EAGLE COUNTY — Easter is one of the few holidays that wanders around the calendar. That Christian holiday is early this year — March 27 — which means Vail and Beaver Creek mountains will close early, too, on April 10.

That closing date is a bit early for Beaver Creek, and quite early for Vail, which closed on April 19 in 2015. The April 10 closing concerns some business owners in the valley.

Rayla Kundolf owns Masters Gallery in Vail Village. She said many of her neighbors are talking about the early closing date.



“They’re losing 10 days of business (compared to last year),” Kundolf said. “That can be very lucrative.”

The problem is Easter, which, since roughly 325 A.D., has been celebrated on the first Sunday after the first full moon that falls on or after March 21. The holiday can be celebrated between March 22 and April 25.



Traditionally, skier traffic drops off significantly after Easter Sunday, which is generally viewed as the start of the spring season, and time to hang up the skis and snowboards in favor of bicycles, golf clubs and other warm-weather gear.

A statement from Vail Resorts confirms that view, stating that the company has “seen visitation patterns decline significantly past the Easter holiday.”
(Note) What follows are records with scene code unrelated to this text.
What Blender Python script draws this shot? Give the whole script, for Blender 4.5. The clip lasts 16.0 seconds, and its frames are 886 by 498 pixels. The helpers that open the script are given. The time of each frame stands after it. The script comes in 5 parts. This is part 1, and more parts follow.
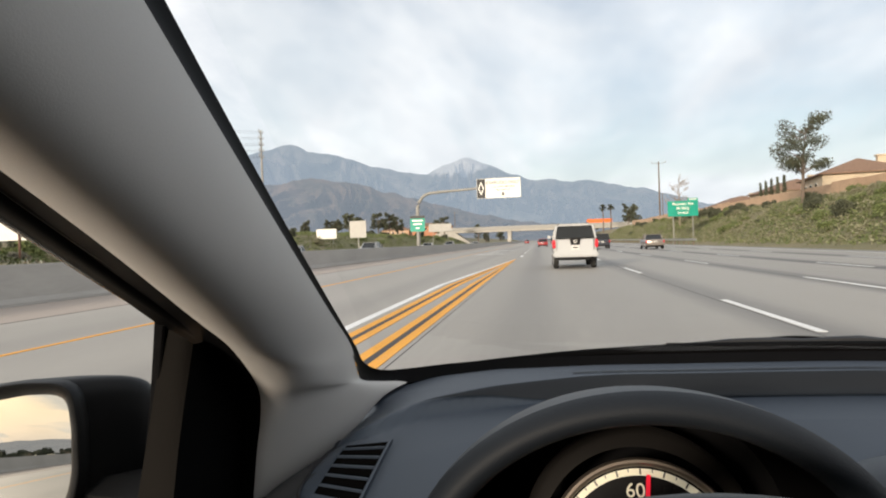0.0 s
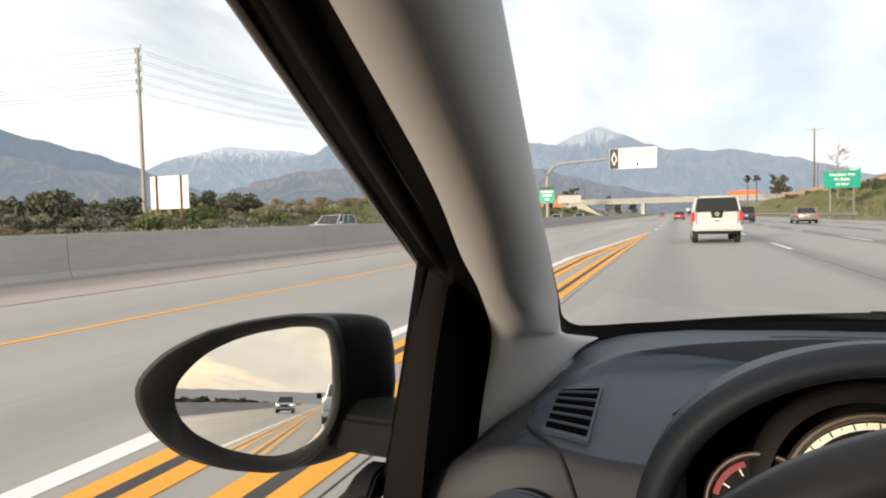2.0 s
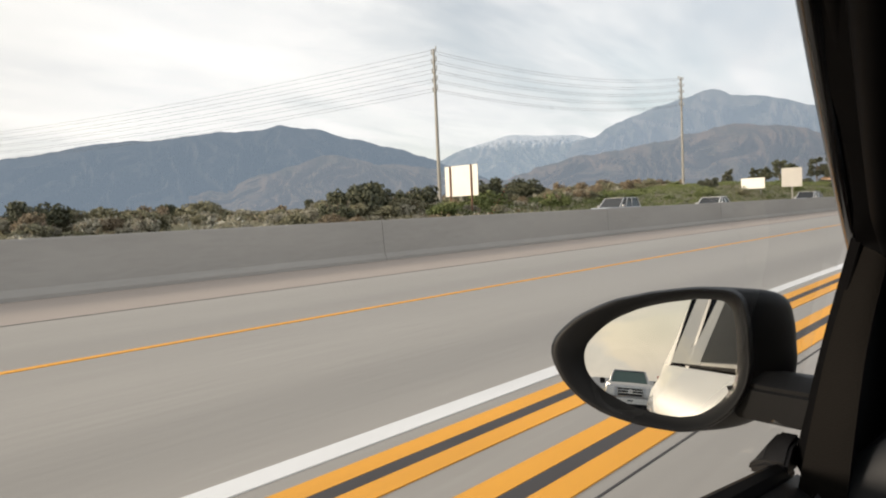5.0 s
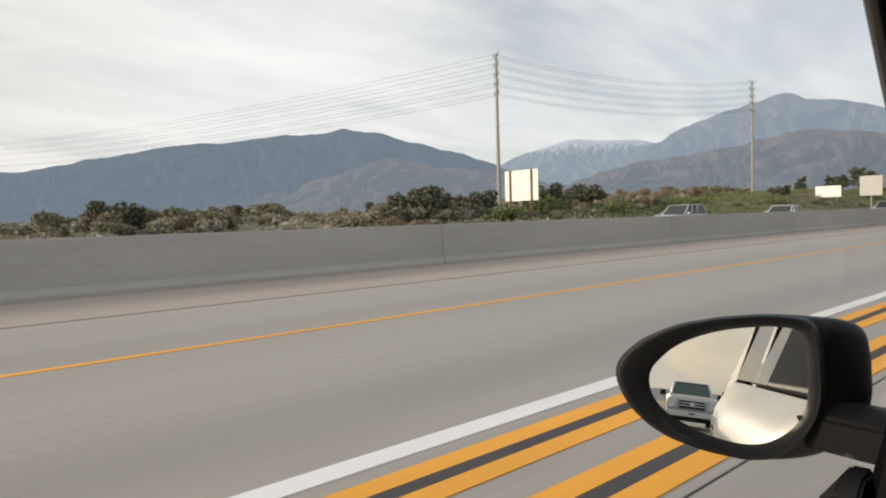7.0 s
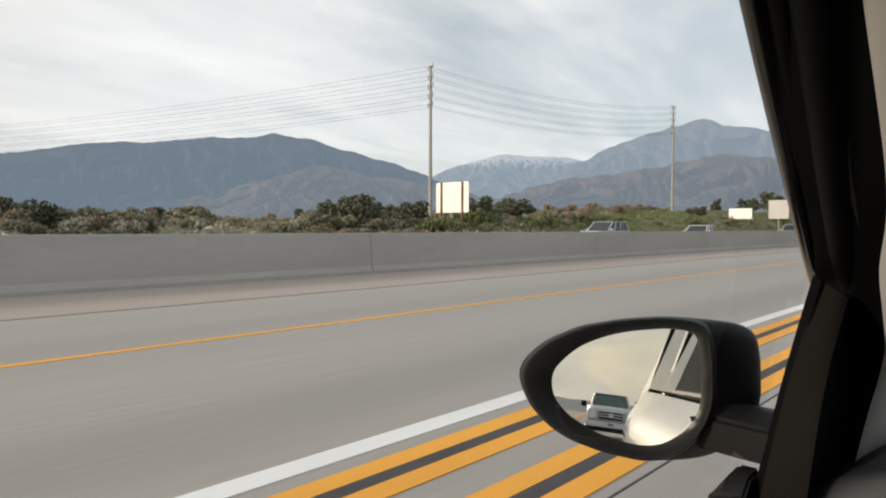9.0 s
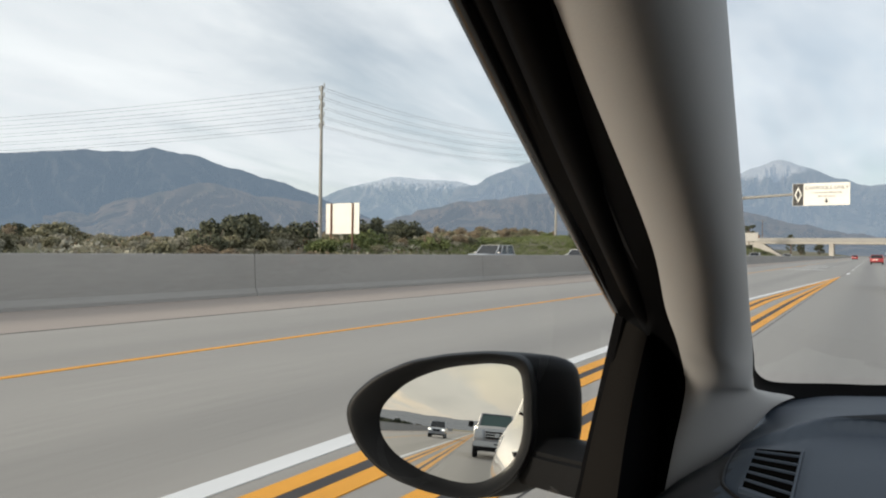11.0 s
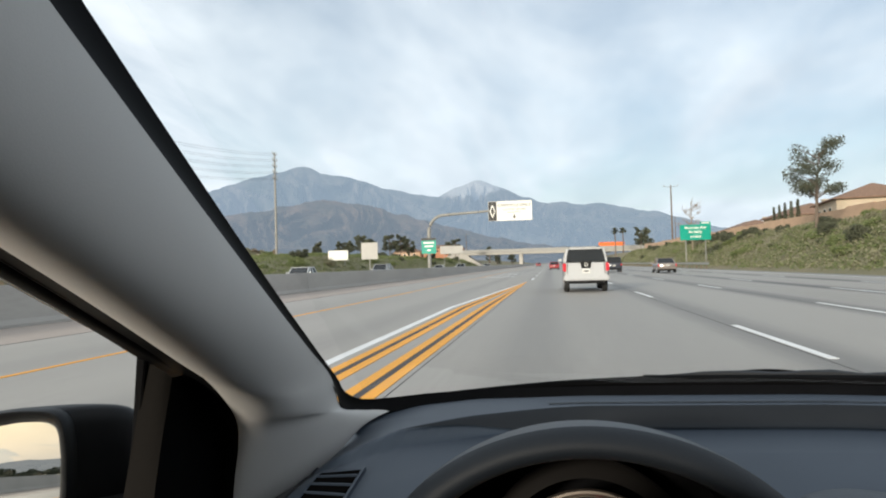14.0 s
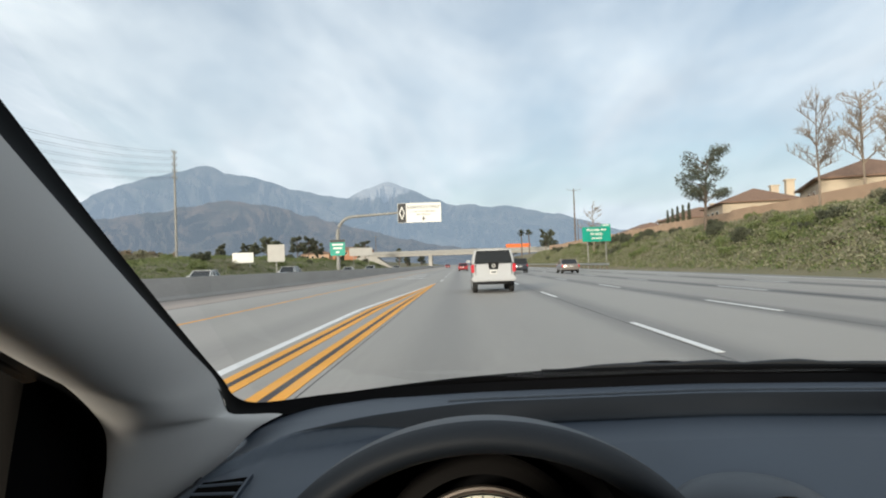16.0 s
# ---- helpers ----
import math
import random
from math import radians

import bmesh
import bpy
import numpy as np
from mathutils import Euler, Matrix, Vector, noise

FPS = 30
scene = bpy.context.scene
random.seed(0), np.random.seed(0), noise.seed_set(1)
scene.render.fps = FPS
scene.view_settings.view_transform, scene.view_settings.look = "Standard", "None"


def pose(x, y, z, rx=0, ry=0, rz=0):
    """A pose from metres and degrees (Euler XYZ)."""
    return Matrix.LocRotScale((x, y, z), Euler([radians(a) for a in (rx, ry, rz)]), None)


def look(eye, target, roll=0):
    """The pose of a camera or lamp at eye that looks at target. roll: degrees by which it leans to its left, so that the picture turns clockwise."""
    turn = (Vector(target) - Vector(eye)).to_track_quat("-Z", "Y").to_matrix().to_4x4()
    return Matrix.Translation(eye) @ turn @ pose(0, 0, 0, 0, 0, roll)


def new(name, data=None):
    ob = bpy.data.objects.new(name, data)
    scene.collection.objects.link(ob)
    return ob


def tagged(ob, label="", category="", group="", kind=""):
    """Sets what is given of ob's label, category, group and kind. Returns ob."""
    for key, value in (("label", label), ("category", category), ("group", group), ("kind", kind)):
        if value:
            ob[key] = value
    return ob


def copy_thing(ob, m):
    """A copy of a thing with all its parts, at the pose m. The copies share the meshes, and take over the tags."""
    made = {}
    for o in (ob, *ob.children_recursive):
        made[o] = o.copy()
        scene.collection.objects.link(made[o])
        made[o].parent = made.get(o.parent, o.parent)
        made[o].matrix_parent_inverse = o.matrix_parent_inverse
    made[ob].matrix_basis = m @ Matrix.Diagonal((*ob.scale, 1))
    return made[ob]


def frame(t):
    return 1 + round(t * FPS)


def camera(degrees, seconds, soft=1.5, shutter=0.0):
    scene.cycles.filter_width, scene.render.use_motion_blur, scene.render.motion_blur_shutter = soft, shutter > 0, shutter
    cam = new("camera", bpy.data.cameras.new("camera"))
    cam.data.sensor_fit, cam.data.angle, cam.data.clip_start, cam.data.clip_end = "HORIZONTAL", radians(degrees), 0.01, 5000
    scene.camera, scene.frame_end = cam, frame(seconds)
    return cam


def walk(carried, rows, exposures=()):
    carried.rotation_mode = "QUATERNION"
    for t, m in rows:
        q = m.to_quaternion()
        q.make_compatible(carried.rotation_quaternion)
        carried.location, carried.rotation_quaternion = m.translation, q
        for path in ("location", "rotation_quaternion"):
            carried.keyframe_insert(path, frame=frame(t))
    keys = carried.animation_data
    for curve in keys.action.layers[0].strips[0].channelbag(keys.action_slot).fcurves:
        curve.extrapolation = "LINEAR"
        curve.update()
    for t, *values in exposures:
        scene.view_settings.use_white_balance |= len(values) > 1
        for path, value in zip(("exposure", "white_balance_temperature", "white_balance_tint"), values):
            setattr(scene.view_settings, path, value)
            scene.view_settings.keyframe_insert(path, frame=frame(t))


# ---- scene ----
# ---- camera ----
cam = camera(67.56, 16.0, soft=2.0)
PATH = [
    (0.0, pose(0.6506, 0.3321, 1.2404, 89.53, 1.99, 8.24)),
    (0.5, pose(0.6525, 0.3272, 1.2348, 88.70, 2.70, 10.29)),
    (1.0, pose(0.6351, 0.3044, 1.2322, 88.12, 3.18, 11.91)),
    (1.5, pose(0.6048, 0.2766, 1.2315, 87.83, 2.45, 14.72)),
    (2.0, pose(0.5701, 0.2683, 1.2273, 87.37, 1.37, 19.25)),
    (2.5, pose(0.5440, 0.2567, 1.2191, 87.01, 3.12, 23.83)),
    (3.0, pose(0.5417, 0.2466, 1.2086, 86.42, 2.90, 27.95)),
    (3.5, pose(0.5315, 0.2206, 1.2184, 86.40, 2.68, 32.12)),
    (4.0, pose(0.5171, 0.1971, 1.2194, 86.45, 3.00, 36.40)),
    (4.5, pose(0.4947, 0.1652, 1.2220, 86.62, 2.84, 40.15)),
    (7.0, pose(0.5024, 0.1208, 1.2471, 87.32, 1.63, 48.23)),
    (7.5, pose(0.5090, 0.1285, 1.2380, 87.54, 0.64, 47.18)),
    (8.0, pose(0.5057, 0.1362, 1.2300, 87.78, -0.37, 45.37)),
    (10.5, pose(0.5354, 0.1958, 1.2385, 89.27, 0.35, 36.03)),
    (11.0, pose(0.5514, 0.2160, 1.2431, 90.11, -0.79, 32.86)),
    (11.5, pose(0.5725, 0.2367, 1.2449, 90.74, -1.48, 29.71)),
    (12.0, pose(0.5974, 0.2543, 1.2486, 91.18, 0.54, 25.61)),
    (12.5, pose(0.6178, 0.2710, 1.2450, 91.65, 0.78, 21.97)),
    (13.0, pose(0.6498, 0.2906, 1.2442, 91.46, 1.80, 17.91)),
    (13.5, pose(0.6804, 0.2962, 1.2521, 91.49, 1.97, 14.07)),
    (14.0, pose(0.6984, 0.2981, 1.2562, 91.47, 1.59, 9.23)),
    (14.5, pose(0.7098, 0.3046, 1.2526, 91.73, 2.60, 5.25)),
    (15.0, pose(0.7220, 0.3133, 1.2476, 91.54, 2.15, 2.86)),
    (15.5, pose(0.7234, 0.3177, 1.2467, 91.42, 2.60, 1.70)),
    (16.0, pose(0.7119, 0.3210, 1.2475, 91.39, 1.93, 1.43)),
]
walk(cam, PATH, exposures=((0.0, 0.0, 6620, 10.6), (1.0, 0.06, 6550, 10), (2.0, 0.20, 6650, 10.5), (3.5, 0.12, 6750, 11), (4.7, -0.05, 6700, 11), (7.0, -0.27, 6600, 10.5), (8.2, -0.27, 6560, 10), (11.0, -0.26, 6250, 8), (12.0, -0.27, 6200, 7.5), (13.0, -0.06, 6150, 7), (14.5, -0.11, 6120, 6.5), (16.0, -0.20, 6100, 6)))

# ---- world, sun ----
SUN_EL, SUN_AZ = radians(12), radians(202.5)   # azimuth clockwise from +y
world = bpy.data.worlds.new("sky_world")
scene.world = world
world.use_nodes = True
wt = world.node_tree
wt.nodes.clear()


def wnode(kind, **kw):
    n = wt.nodes.new(kind)
    for k, v in kw.items():
        n.inputs[k].default_value = v
    return n


w_out = wnode("ShaderNodeOutputWorld")
w_bg = wnode("ShaderNodeBackground", Strength=1.0)
w_sky = wnode("ShaderNodeTexSky")
w_sky.sky_type, w_sky.sun_disc = "NISHITA", False
w_sky.sun_elevation, w_sky.sun_rotation = SUN_EL, SUN_AZ
w_sky.air_density, w_sky.dust_density = 1.0, 0.8
w_scale = wnode("ShaderNodeVectorMath")
w_scale.operation = "SCALE"
w_scale.inputs["Scale"].default_value = 0.15
w_co = wnode("ShaderNodeTexCoord")
w_sep = wnode("ShaderNodeSeparateXYZ")
w_add = wnode("ShaderNodeMath")
w_add.operation = "ADD"
w_add.inputs[1].default_value = 0.16
w_abs = wnode("ShaderNodeMath")
w_abs.operation = "ABSOLUTE"
w_dx = wnode("ShaderNodeMath")
w_dx.operation = "DIVIDE"
w_dy = wnode("ShaderNodeMath")
w_dy.operation = "DIVIDE"
w_com = wnode("ShaderNodeCombineXYZ")
w_map = wnode("ShaderNodeMapping")
w_map.inputs["Rotation"].default_value = (0, 0, radians(-25))
w_map.inputs["Scale"].default_value = (1.0, 0.45, 1.0)
w_n1 = wnode("ShaderNodeTexNoise", Scale=1.1, Detail=8.0, Roughness=0.55, Distortion=0.5)
w_n2 = wnode("ShaderNodeTexNoise", Scale=0.45, Detail=3.0, Roughness=0.5)
w_mul = wnode("ShaderNodeMath")
w_mul.operation = "MULTIPLY_ADD"
w_mul.inputs[1].default_value = 0.9
w_ramp = wnode("ShaderNodeValToRGB")
w_ramp.color_ramp.elements[0].position, w_ramp.color_ramp.elements[0].color = 0.70, (0.36, 0.36, 0.36, 1)
w_ramp.color_ramp.elements[1].position, w_ramp.color_ramp.elements[1].color = 0.98, (0.97, 0.97, 0.97, 1)
w_n3 = wnode("ShaderNodeTexNoise", Scale=2.4, Detail=7.0, Roughness=0.56)
w_cl = wnode("ShaderNodeMix")
w_cl.data_type = "RGBA"
w_cl.inputs[6].default_value = (0.90, 0.93, 0.965, 1)
w_cl.inputs[7].default_value = (1.23, 1.23, 1.22, 1)
w_mix = wnode("ShaderNodeMix")
w_mix.data_type = "RGBA"
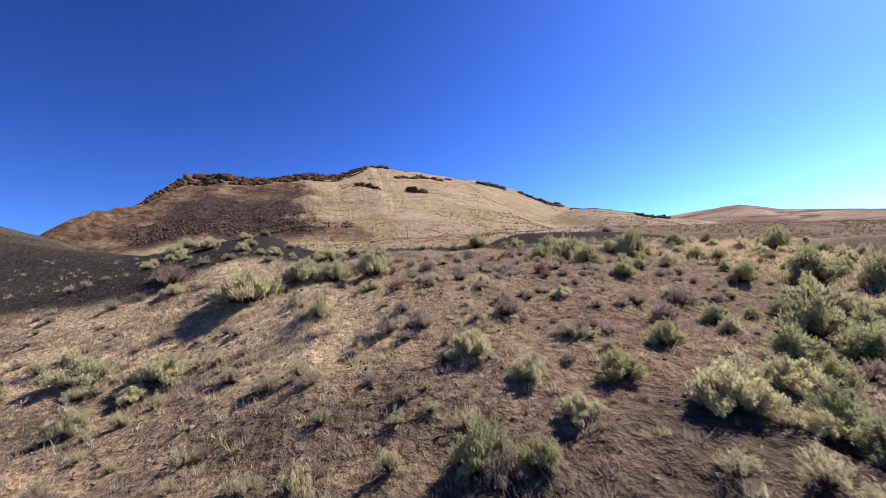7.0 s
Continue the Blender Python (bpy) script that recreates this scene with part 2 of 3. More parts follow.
def scarp_drop(x, y):
    total = 0.0
    for below, drop in lips(x, y):
        total = total + drop * step(0.0, 0.2, below) * (1 - step(0.3, 2.6, below))
    return total


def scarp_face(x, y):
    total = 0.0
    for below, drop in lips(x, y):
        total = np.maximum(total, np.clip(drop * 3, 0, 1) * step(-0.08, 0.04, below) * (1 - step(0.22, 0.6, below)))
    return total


def furrows(x, y):
    """Where rain has cut rills into the dark toe of the bank."""
    d = y - toe(x)
    return step(0.1, 0.8, d) * (1 - step(2.8, 4.0, d)) * step(-3.8, -2.4, x) * (1 - step(6, 9, x))


def height(x, y):
    # first lot and the bank behind it
    d = y - toe(x)
    rise = np.interp(d, [0, 0.7, 3.4, 5.4, 7, 8.8, 10.6, 13, 15, 17, 19], [0, 0.1, 0.5, 1.1, 1.72, 2.28, 2.68, 3.25, 3.75, 3.95, 4.15])
    steep = np.interp(x, [-40, -20, -12, -6, -3, 4, 10, 22], [0.6, 0.75, 0.85, 1.12, 1.0, 1.0, 0.98, 1.0])
    z = -0.05 + rise * steep
    # terrace edge climbs to the left
    z = z + np.interp(x, [-22, -16, -11, -6], [1.1, 0.8, 0.35, 0.0]) * step(9, 15, d) * np.interp(y, [22, 26, 30], [0.0, 0.5, 1])
    # gully cut into the bank on the left
    z = z - 0.3 * np.exp(-((x + 12.5) / 3.5) ** 2 - ((y - 23) / 3.0) ** 2)
    z = z + 0.85 * step(-3.5, -6.5, x) * step(21, 25.2, y)
    # black berm along the terrace's edge
    berm = np.interp(x, [-1, 3, 7, 10, 14, 20, 30, 40], [34, 35.2, 36, 35.8, 36.2, 38.5, 46, 54])
    z = z + np.interp(x, [-1, 2, 5, 8, 11, 15, 24, 40], [0, 0.25, 0.9, 1.35, 1.45, 1.3, 1.2, 1.0]) * np.exp(-((y - berm) / np.where(y < berm, 3.2, 2.4)) ** 2)
    # low rise round the pole's foot
    z = z + 0.16 * np.exp(-((x - 4.45) / 1.2) ** 2 - ((y - 4.15) / 0.8) ** 2)
    # slope below the hill
    p = np.interp(y, [46.4, 47.4, 48.4, 52, 57.6, 59.6, 61.4, 62.4, 64, 67, 70, 72, 74, 81, 98], [2.0, 2.4, 2.52, 2.65, 2.85, 3.15, 3.95, 4.5, 4.85, 5.7, 7.0, 7.7, 8.5, 10.7, 14.6])
    below = np.interp(x, [-30, -21, -15.5, -6.9, -3], [70, 67.3, 64.2, 61.3, 60.9]) + 0.8 * fbm(x / 1.5, x * 0, 3) - y
    cut = -0.42 * step(-1.5, -3.5, x) * step(0.0, 0.4, below) * (1 - step(0.6, 6.0, below))
    cut = cut + np.interp(x, [-30, -20, -10, -4, 2, 6, 9, 16, 30], [-1.6, -1.3, -0.5, -0.15, 0.0, 0.6, 0.6, 0.8, 1.2]) * step(61, 66, y) * (1 - step(88, 98, y))
    across = np.interp(x, [-40, -10, -6, 0, 5, 8, 12, 17, 22, 40], [-0.2, -0.75, -0.55, 0, 0.68, 1.05, 1.5, 2.0, 2.5, 3.0]) * (1 - step(58, 71, y))
    q = p + cut + across
    blend = step(42.5, 45.2, y)
    z = z * (1 - blend) + q * blend
    # second lot
    m = lot_two(x, y)
    z = z * (1 - m) + (1.95 + 0.06 * fbm(x / 5, y / 5, 2)) * m
    # road bed levelled into the slope
    mid = road_mid(x)
    bed = (1 - step(1.7, 2.5, np.abs(y - mid))) * (1 - step(20, 27, x))
    level = np.interp(x, [-30, -12, -6, 0, 5, 10, 15, 22, 44], [2.1, 1.95, 2.05, 2.55, 3.2, 3.95, 4.7, 5.9, 8.2])
    z = z * (1 - bed) + level * bed
    # slumped earth scarps on the lower hillside
    z = z - scarp_drop(x, y)
    # grey mound on the left
    z = z + (4.1 + 0.1 * np.clip(-20 - x, 0, 40)) * np.clip((-10.5 - x) / 15.5, 0, 1) * step(22, 46, y) * (1 - step(51, 66, y))
    # rills washed into the dark toe of the bank
    z = z + 0.075 * np.sin(x * 10.5 * (1 + 0.03 * d) + 1.6 * fbm(x / 2, y / 2, 2)) * furrows(x, y)
    # the hill itself
    ry, rz = ridge_y(x), ridge_z(x)
    f = np.clip((y - 98) / np.maximum(ry - 98, 4), 0, None)
    foot = np.interp(x, [-120, -60, -30, 40, 120, 260], [6, 10, 14.6, 14.6, 14, 11])
    bow = np.interp(x, [30, 46, 62, 90, 120], [1.04, 1.2, 1.75, 1.9, 1.5])
    up = foot + (rz - foot) * np.minimum(f, 1) ** bow - np.maximum(y - ry, 0) * 0.3
    # the low spur that runs out in front of the hill's far end
    spur_y = np.interp(x, [60, 72, 88, 100, 120, 150, 260], [150, 149, 148, 146, 148, 156, 190])
    spur_z = np.interp(x, [56, 66, 74, 82, 90, 100, 112, 125, 150, 260], [10, 24.5, 28.9, 31.0, 30.4, 28.2, 27.0, 26.0, 25.0, 20])
    away = np.where(y < spur_y, (spur_y - y) * 0.36, (y - spur_y) * 0.5)
    up = np.maximum(up, spur_z - away)
    side = np.interp(x, [-120, -60, -30, 40, 120, 260], [0.5, 0.75, 1, 1, 0.95, 0.7])
    z = np.where(y > 98, up, z * (1 - step(60, 98, y)) + z * side * step(60, 98, y))
    z = np.maximum(z, -6.0)
    # distant hills on the right
    r = np.hypot(x, y)
    az = np.degrees(np.arctan2(x, np.maximum(y, 1e-3)))
    el = np.interp(az, [-60, 20, 34, 40, 45, 49, 53, 57, 62, 75, 110], [0.03, 0.05, 0.10, 0.128, 0.130, 0.131, 0.108, 0.096, 0.08, 0.05, 0.03])
    far = el * 1150 * step(420, 1150, r) * (1 - 0.5 * step(1150, 3000, r)) * (y > 0)
    mid = np.interp(az, [30, 36, 42, 50, 56, 62, 70, 90], [0, 0.05, 0.085, 0.078, 0.084, 0.072, 0.06, 0.03]) * 560 * np.exp(-((r - 560) / 150) ** 2) * (y > 0)
    z = np.where(r > 240, np.maximum(z, 0.6 * z) * (1 - step(260, 420, r)) + np.maximum(far, mid) , z)
    return z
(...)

Still, one Vail restaurateur said if the lifts are running, people are skiing.



Stephen Virion, owner of La Bottega in Vail Village, said that even a steep drop in business after Easter is enough to keep the doors open. This year La Bottega will close April 13 — although the business usually closes in the spring and fall.

“The mountain drives our business decisions,” Virion said. “(Vail Resorts doesn’t) want to keep the mountain open.” That decision, Virion said, shows a lack of respect for the town, its people and its businesses.

With the early closing, valley lodging businesses are expecting a steep decline in April business.

Dale Bugby, owner of Vail Resort Rentals, said he expects as much as a 30 percent decline in his company’s business in April.

While Bugby said his company has had a good winter so far, he said he believes that Vail’s lodging and sales tax numbers will probably be flat, or even slightly down, from the 2014-2015 ski season. That would end a run of several years of record sales tax collections.

‘Nice to have the break’

Despite the concerns, other businesses report a good winter so far.

At The Westin Riverfront Resort & Spa, general manager Kristen Pryor said the hotel usually prepares for a drop in April business, since the gondola running up to Beaver Creek always closes the first week of that month. And, while Pryor said the April 10 closing “feels a little early,” Vail Resorts reports that Beaver Creek usually closes the second Sunday in April.

Still, Pryor said, “April’s a time to polish up the building and get it back in shape for the summer,” Pryor said. “It’s kind of nice to have the break.”

Ski Butlers is a ski-equipment rental service with its Vail Valley base in Eagle-Vail. Chris LaBoef, manager of the Eagle-Vail shop, said the company has had a good winter. In an email, LaBoef wrote that “the majority of our traditional April renters shifted into the last weekend of March. As a result, we’re not seeing a net negative effect of the earlier closure.”

Then there are businesses that don’t depend as much on running ski lifts and gondolas.

Kundolf said while she understands the concerns of her neighbors in the retail and restaurant businesses, her own business doesn’t depend as much on people being in town in the spring, since many customers ponder their purchases, or need to measure their homes for a particular piece.

Craig Denton, a Vail-based real estate broker with Berkshire Hathaway HomeServices Colorado Properties, said his business also isn’t strictly dependent on people being in town during the last weeks of the season.

“We’re a year ’round business,” Denton said. “The real buyers will come out.”

While Denton also feels for those in other businesses, he said people in the construction business may benefit from the early closing date.

“Guys in the construction business may start a little sooner than usual,” Denton said. “It may be good for them.”